Billionaire Michael Dell’s MSD Partners is planning to invest $75 million into the Boca Raton Resort & Spa, according to a Fitch Ratings report that reveals a financial breakdown of the operations of the oceanfront resort.
The 1,047-room resort, whose real estate sold for $462 million in May, sold for a combined $875 million, according to Fitch Ratings. That price breaks down to $589.7 million for the resort, including furniture, fixtures and equipment, and $285.3 million for the Premier Club. The social club offers its 11,000 members access to all the resort’s amenities and the Boca Country Club. It accounted for about 19 percent of the resort’s revenue in 2018, according to Fitch.
MSD Partners is under the umbrella of MSD Capital, a private investment firm created to manage the assets of the Dell Technologies founder and his family’s assets. The company also owns the Four Seasons Resorts Maui at Wailea, Four Seasons Resort Hualalai, and the Fairmont Miramar hotel in Santa Monica.
Dell’s firm financed the $875 million purchase with a $600 million loan from Goldman Sachs, and put nearly $280 million of buyer equity into the deal.
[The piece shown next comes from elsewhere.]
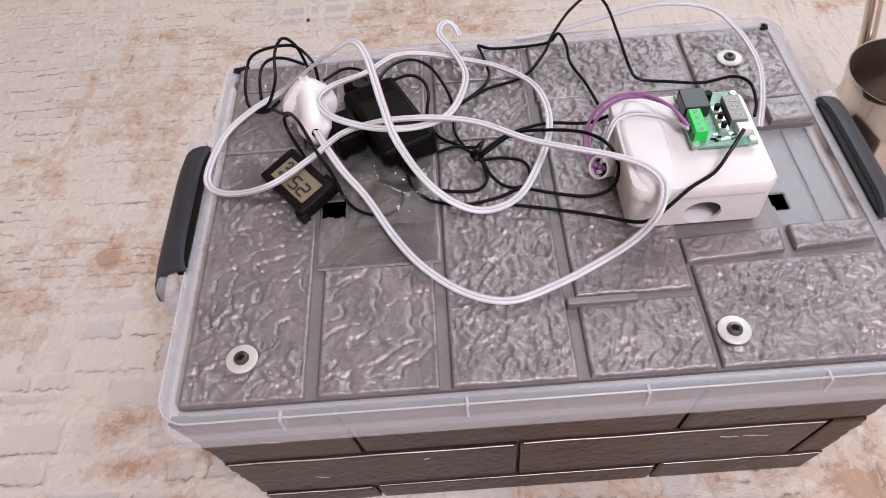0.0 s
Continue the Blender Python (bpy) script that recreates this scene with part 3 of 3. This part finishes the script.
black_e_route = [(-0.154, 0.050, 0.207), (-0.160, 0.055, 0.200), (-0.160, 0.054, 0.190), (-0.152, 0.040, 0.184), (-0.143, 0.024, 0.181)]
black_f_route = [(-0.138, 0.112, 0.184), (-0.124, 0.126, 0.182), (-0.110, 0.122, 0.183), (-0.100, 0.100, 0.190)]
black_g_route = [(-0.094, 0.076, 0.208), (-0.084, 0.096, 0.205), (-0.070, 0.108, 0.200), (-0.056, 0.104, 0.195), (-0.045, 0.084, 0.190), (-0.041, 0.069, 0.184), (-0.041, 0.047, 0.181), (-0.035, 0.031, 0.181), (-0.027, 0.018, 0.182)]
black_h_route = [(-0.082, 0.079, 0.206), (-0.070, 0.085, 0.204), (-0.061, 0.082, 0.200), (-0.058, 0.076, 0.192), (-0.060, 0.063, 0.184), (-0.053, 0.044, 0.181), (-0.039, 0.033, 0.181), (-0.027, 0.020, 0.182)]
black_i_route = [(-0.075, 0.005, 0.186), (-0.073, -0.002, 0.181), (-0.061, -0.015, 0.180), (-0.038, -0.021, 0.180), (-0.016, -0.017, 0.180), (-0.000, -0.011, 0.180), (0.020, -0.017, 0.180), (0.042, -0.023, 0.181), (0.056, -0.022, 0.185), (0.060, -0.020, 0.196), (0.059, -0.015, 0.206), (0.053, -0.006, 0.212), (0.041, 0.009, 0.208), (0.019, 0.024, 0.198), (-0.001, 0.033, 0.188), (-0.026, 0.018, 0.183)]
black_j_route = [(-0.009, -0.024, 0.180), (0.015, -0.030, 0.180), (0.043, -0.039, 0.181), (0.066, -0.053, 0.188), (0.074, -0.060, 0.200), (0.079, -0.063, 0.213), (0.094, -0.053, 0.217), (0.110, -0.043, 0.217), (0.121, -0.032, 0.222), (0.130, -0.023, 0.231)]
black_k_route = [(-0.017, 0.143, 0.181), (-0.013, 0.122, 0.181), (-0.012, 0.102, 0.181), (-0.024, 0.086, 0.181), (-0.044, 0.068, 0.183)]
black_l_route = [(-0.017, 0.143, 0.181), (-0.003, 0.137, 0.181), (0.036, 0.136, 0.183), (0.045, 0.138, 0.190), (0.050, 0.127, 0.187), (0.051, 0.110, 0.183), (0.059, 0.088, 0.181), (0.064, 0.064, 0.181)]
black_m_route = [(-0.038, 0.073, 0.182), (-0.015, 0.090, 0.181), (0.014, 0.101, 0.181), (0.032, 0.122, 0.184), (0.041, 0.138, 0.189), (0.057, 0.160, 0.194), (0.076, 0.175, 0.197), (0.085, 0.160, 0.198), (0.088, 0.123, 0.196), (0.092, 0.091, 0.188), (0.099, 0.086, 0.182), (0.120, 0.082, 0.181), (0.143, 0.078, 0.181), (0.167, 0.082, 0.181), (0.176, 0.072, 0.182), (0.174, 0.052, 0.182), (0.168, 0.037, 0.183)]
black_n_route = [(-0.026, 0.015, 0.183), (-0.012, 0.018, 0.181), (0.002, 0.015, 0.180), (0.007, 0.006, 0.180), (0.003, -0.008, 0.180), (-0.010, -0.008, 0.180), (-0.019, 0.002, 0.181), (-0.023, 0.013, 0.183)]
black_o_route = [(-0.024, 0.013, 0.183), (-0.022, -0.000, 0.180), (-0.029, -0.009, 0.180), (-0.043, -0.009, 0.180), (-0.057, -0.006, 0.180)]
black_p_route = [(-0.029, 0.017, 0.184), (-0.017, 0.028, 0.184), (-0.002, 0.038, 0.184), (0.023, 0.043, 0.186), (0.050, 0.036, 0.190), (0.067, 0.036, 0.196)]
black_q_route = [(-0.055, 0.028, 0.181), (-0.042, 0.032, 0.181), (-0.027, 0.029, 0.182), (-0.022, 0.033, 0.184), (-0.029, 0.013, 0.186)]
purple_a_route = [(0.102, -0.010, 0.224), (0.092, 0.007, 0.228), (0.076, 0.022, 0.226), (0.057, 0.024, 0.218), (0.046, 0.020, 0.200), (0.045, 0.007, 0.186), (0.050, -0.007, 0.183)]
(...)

The two-year, floating-rate loan will be sold to investors, according to the Fitch report.
Over the first four years of the loan term, MSD Partners plans to renovate the main resort and its Boca Beach Club through room renovations, redeveloping the public space, and amenity upgrades.
The property includes a full-service spa, three fitness centers, 18 tennis courts, 13 food and beverage outlets, an 18-hole golf course, seven swimming pools with one FlowRider wave simulator, a 32-slip marina and about 116,000 square feet of indoor meeting space.
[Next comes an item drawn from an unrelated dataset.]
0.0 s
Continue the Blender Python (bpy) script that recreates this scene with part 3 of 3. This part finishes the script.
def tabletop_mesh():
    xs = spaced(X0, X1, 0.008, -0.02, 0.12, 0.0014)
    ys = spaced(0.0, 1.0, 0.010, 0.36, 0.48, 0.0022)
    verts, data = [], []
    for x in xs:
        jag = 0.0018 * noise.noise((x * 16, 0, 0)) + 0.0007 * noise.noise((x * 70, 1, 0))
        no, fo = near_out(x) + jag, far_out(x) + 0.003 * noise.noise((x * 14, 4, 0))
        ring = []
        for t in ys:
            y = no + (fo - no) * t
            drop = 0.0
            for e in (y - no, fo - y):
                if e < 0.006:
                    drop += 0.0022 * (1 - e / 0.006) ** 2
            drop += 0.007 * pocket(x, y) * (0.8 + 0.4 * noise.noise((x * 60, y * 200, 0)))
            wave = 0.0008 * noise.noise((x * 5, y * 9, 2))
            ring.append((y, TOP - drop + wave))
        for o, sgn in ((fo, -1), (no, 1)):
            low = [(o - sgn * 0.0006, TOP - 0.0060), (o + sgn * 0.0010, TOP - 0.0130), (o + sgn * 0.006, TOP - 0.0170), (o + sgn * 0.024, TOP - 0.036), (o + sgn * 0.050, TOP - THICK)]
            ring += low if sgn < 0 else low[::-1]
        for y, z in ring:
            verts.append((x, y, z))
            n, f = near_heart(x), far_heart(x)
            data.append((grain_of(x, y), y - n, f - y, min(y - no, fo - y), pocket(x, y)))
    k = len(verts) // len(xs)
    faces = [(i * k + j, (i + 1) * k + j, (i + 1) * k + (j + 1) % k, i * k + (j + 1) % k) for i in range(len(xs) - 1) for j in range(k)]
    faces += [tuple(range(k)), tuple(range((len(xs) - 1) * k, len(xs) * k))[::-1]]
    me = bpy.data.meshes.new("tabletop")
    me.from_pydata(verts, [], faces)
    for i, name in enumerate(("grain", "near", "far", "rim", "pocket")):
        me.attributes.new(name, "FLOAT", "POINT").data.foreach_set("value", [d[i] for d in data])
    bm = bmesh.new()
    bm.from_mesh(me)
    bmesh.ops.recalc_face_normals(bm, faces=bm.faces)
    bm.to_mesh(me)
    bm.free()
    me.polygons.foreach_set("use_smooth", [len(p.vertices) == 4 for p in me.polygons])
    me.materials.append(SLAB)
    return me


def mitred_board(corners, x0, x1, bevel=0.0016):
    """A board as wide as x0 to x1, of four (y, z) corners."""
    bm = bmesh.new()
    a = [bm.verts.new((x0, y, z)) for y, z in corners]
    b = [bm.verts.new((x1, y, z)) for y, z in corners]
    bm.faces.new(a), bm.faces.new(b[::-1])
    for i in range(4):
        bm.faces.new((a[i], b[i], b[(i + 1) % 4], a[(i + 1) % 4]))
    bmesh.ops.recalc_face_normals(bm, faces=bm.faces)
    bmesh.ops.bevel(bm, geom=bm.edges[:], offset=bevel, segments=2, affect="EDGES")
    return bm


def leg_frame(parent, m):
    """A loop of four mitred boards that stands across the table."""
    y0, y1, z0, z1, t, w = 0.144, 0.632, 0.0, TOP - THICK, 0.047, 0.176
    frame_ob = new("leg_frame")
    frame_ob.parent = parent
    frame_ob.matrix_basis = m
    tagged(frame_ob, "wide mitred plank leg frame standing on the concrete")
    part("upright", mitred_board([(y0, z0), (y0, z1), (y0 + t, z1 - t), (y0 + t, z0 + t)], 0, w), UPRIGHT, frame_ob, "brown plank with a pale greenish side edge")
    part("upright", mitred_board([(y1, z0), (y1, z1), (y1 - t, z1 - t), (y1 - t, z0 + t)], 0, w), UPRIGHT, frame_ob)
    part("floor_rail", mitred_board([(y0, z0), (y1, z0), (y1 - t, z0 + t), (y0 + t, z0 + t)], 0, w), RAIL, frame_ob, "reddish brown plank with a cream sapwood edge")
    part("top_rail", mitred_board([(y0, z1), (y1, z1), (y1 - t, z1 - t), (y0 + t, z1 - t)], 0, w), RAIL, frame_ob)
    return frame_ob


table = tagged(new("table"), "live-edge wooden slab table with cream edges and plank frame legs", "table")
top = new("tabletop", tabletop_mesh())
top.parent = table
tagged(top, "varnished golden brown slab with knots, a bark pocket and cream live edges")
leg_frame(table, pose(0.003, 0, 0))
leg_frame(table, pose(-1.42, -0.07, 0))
The Blackstone Group sold the Addison Mizner-designed resort to Dell’s firm. Blackstone invested more than $300 million into renovating the property in the 15 years since it acquired it as part of a $1.25 billion deal that included four additional resorts.
The latest sale marks one of the largest hotel trades in South Florida in recent years. But the property has “historically underperformed its competitive set in terms of room revenue,” according to the report.
About 60 percent of the resort’s room demand in 2018 came from meeting and group business — above the 49 percent average for the overall hotel market. Meeting and group bookings are at lower rates than leisure bookings, which brings down the Boca Resort’s overall room revenue, according to the report.
Hilton’s management agreement to operate the hotel as a Waldorf Astoria began in 2013 and ends in December 2033, according to the Fitch Ratings report. Hilton gets a base management fee of 2 percent of total revenue, as well as a brand services fee equal to 4 percent of room revenue, and an incentive fee.
Fitch Ratings said the appraised value of the property was $906 million as of May with a projected value of more than $1 billion in two years.